= Exercise details =
Skip the pictures. Transcribe the rest of the data below without changing a word.

= Data =
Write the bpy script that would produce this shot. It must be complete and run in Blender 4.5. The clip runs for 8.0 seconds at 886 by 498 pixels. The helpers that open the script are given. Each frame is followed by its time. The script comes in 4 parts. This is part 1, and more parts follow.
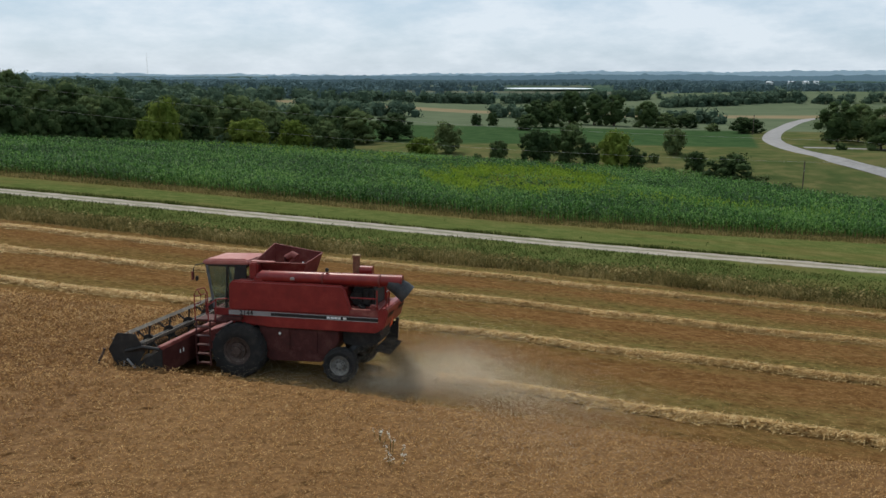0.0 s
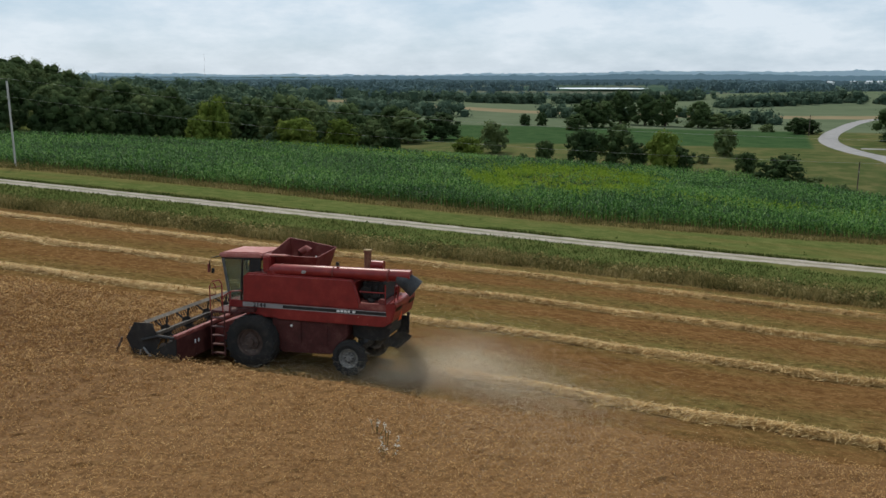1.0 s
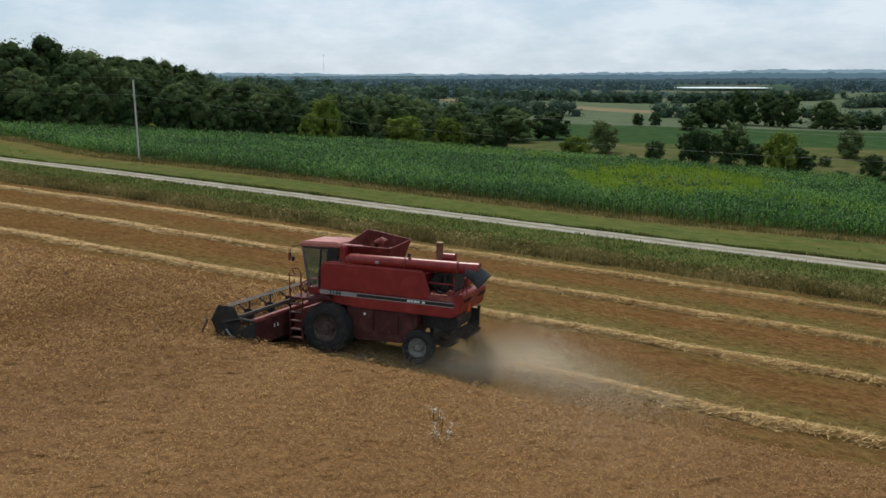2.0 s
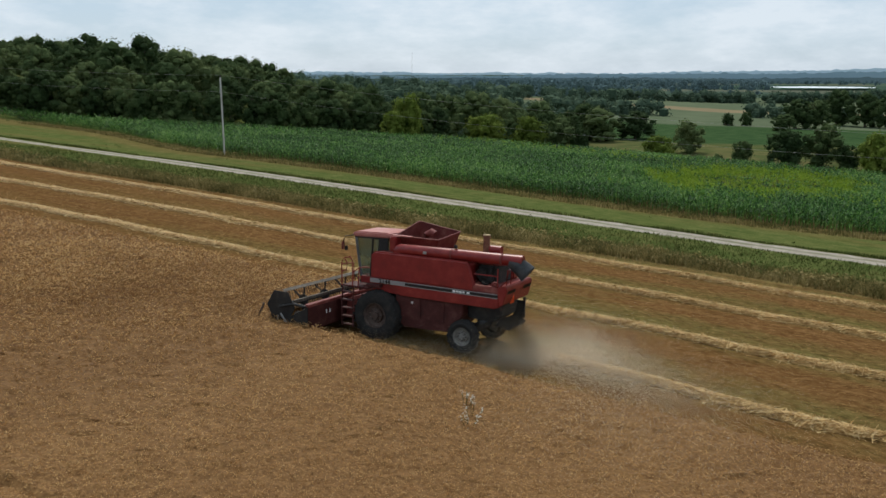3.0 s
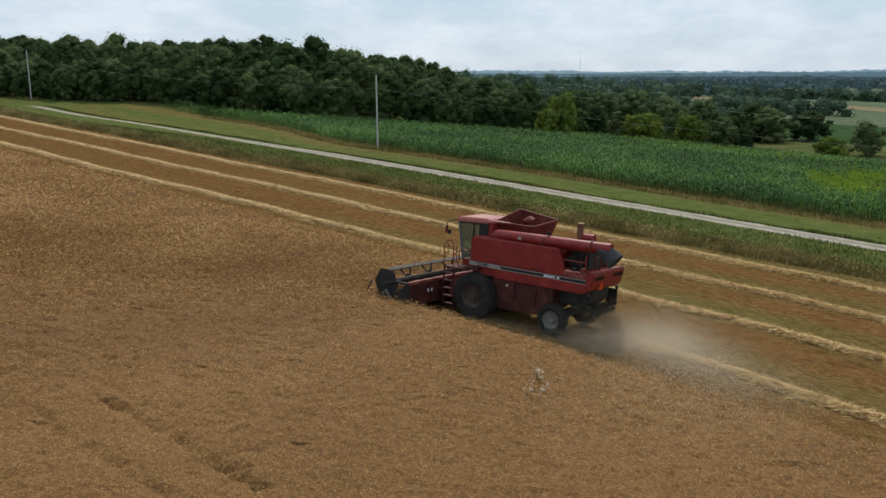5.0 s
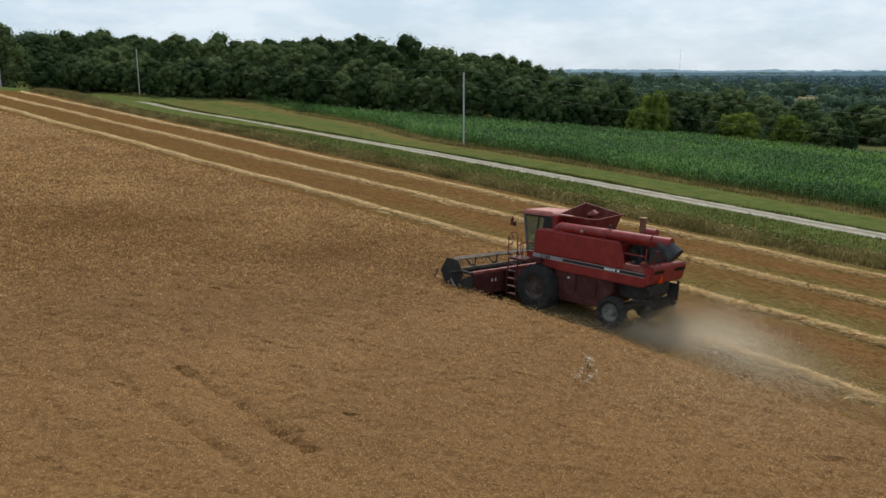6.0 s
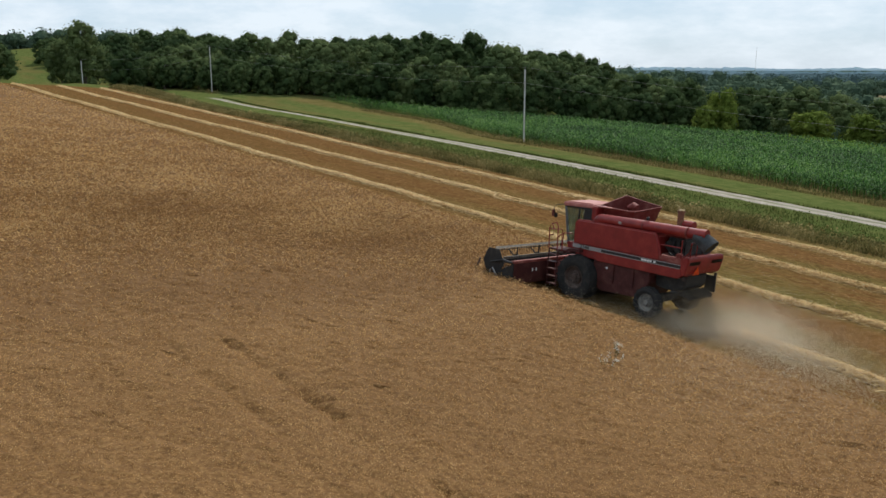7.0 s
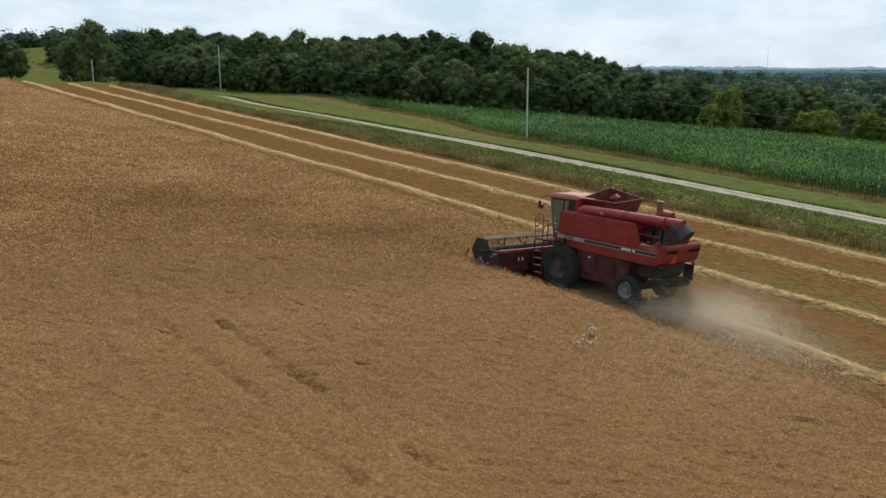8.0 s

= Output of the task =
Write the bpy script that would produce this shot. It must be complete and run in Blender 4.5. The clip runs for 8.0 seconds at 886 by 498 pixels. The helpers that open the script are given. Each frame is followed by its time. The script comes in 4 parts. This is part 1, and more parts follow.
0.0 s
1.0 s
2.0 s
3.0 s
5.0 s
6.0 s
7.0 s
8.0 s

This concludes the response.